Glass Krakower LLP, New York (Bryan D. Glass of counsel), for appellant.
Zachary W. Carter, Corporation Counsel, New York (Kwame N. Akosah of counsel), for respondents.
Renwick, J.P., Manzanet–Daniels, Mazzarelli, Kapnick, Kahn, JJ.
Order, Supreme Court, New York County (James E. d'Auguste, J.), entered January 27, 2017, which denied the petition to vacate an arbitration award imposed pursuant to Education Law § 3020–a, finding petitioner guilty of misconduct and terminating his employment with respondent New York City Department of Education, and granted respondents' cross motion to dismiss the petition and confirm the award, unanimously affirmed, without costs.
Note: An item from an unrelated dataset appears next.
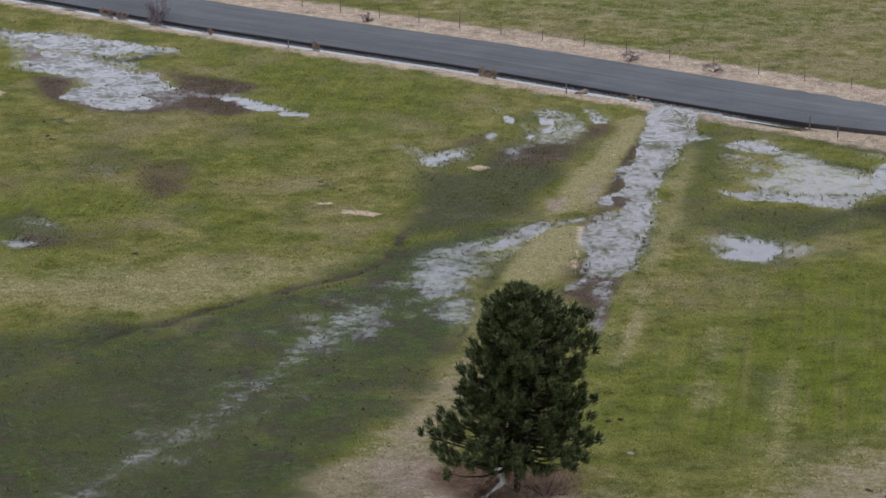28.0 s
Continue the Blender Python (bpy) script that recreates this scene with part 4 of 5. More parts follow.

The guilty findings as to specifications one (a)-(c), two and three were in accord with due process, supported by adequate evidence, rational, and not arbitrary and capricious (see Lackow v Department of Educ. [or "Board"] of City of N.Y., 51 A.D.3d 563, 567–568, 859 N.Y.S.2d 52 [1st Dept. 2008] ), and petitioner has not met his burden to show the invalidity of the Hearing Officer's determination (see id. at 568, 859 N.Y.S.2d 52 ). The record shows that petitioner's misconduct, which included, inter alia, a classroom outburst where petitioner trapped a student in the corner of the classroom with a desk while verbally reprimanding him, was unacceptable behavior and endangered the welfare of his students, who were approximately 11 years of age. There exists no basis to disturb the Hearing Officer's credibility determinations (see Matter of Brito v. Walcott, 115 A.D.3d 544, 545, 982 N.Y.S.2d 105 [1st Dept. 2014] ; Lackow at 568, 859 N.Y.S.2d 52 ).
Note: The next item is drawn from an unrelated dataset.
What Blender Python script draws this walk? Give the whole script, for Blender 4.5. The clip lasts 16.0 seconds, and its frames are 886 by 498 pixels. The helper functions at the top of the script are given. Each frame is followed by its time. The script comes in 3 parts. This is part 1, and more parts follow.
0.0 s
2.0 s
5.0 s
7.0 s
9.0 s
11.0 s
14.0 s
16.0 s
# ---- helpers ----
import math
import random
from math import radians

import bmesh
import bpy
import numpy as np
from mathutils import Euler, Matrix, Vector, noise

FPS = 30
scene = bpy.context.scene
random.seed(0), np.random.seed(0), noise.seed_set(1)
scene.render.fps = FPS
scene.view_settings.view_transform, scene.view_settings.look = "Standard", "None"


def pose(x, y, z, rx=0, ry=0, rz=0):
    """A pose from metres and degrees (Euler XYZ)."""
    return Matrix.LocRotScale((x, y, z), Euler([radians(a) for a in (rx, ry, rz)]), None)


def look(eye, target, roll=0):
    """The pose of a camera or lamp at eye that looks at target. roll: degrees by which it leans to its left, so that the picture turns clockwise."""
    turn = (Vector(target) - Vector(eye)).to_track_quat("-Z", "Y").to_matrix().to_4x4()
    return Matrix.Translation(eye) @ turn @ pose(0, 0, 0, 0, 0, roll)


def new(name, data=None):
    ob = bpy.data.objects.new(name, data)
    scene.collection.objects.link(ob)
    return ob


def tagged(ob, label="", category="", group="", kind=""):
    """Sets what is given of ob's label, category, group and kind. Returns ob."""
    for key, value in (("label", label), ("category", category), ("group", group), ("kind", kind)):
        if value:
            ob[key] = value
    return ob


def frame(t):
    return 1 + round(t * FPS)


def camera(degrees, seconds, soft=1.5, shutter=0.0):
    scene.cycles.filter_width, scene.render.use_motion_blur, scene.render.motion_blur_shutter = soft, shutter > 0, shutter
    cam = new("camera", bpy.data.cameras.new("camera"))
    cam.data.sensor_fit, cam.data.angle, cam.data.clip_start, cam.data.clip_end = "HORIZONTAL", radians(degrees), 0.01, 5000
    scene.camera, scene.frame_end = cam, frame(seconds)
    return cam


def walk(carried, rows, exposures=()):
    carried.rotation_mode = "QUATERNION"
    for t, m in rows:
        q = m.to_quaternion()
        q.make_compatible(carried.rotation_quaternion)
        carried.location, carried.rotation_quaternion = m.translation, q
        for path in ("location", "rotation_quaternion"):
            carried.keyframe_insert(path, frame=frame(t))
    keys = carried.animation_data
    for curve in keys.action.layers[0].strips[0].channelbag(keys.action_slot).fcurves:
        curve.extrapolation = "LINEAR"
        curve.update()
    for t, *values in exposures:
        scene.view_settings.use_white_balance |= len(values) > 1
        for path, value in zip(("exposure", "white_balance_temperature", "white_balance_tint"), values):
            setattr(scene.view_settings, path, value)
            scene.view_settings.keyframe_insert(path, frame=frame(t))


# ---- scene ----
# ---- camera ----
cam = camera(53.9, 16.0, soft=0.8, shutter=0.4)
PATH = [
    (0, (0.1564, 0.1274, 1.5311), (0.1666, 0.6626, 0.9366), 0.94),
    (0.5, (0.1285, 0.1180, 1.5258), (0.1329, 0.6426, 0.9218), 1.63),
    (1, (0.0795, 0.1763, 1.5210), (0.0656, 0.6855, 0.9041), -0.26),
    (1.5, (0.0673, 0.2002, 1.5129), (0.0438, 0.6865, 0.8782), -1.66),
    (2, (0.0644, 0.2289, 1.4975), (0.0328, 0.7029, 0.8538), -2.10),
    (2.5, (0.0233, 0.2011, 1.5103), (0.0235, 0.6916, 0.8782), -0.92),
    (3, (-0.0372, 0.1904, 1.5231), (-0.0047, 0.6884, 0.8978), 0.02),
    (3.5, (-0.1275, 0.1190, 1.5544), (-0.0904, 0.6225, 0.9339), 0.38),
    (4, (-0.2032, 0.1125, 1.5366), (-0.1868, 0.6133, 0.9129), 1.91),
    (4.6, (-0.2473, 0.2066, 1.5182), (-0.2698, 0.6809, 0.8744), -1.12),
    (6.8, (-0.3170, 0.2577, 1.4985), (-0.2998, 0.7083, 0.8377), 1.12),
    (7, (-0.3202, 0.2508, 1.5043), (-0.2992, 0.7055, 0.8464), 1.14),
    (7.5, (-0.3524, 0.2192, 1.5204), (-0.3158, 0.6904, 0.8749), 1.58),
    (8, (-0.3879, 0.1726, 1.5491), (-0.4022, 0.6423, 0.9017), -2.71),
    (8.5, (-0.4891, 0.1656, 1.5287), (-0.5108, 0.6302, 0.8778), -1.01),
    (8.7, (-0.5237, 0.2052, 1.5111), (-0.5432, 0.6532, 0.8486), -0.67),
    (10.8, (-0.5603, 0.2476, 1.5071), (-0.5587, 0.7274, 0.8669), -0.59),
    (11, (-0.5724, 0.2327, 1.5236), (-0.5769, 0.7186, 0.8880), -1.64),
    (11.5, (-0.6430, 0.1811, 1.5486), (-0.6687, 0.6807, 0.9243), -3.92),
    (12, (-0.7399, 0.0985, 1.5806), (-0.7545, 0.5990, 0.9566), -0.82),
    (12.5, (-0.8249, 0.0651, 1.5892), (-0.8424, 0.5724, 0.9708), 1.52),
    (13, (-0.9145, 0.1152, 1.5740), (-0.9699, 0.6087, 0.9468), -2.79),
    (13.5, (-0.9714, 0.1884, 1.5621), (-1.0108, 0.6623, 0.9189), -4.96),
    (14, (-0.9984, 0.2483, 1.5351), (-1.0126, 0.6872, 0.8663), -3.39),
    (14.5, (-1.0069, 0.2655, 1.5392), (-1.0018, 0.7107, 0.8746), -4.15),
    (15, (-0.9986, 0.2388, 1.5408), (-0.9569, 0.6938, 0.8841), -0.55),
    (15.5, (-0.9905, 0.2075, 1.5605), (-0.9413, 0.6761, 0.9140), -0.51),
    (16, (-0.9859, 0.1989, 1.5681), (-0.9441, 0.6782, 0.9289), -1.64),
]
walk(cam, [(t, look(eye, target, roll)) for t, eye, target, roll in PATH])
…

Under the circumstances presented, the penalty of termination does not shock our sense of fairness (see Matter of Bolt v New York City Dept. of Educ., 30 N.Y.3d 1065, 1070–1071, 91 N.E.3d 1234 [2018] ). Although petitioner had a 27–year career with respondent Department of Education, that career was not without incident, as evidenced by his 2008 settlement of disciplinary charges, which the Hearing Officer properly considered. Furthermore, petitioner fails to acknowledge the gravity of his misconduct, continues to deny wrongdoing, and attempts to shift blame to his students (see Matter of Villada v. City of New York, 126 A.D.3d 598, 6 N.Y.S.3d 52 [1st Dept. 2015] ).
We have considered petitioner's remaining arguments and find them unavailing.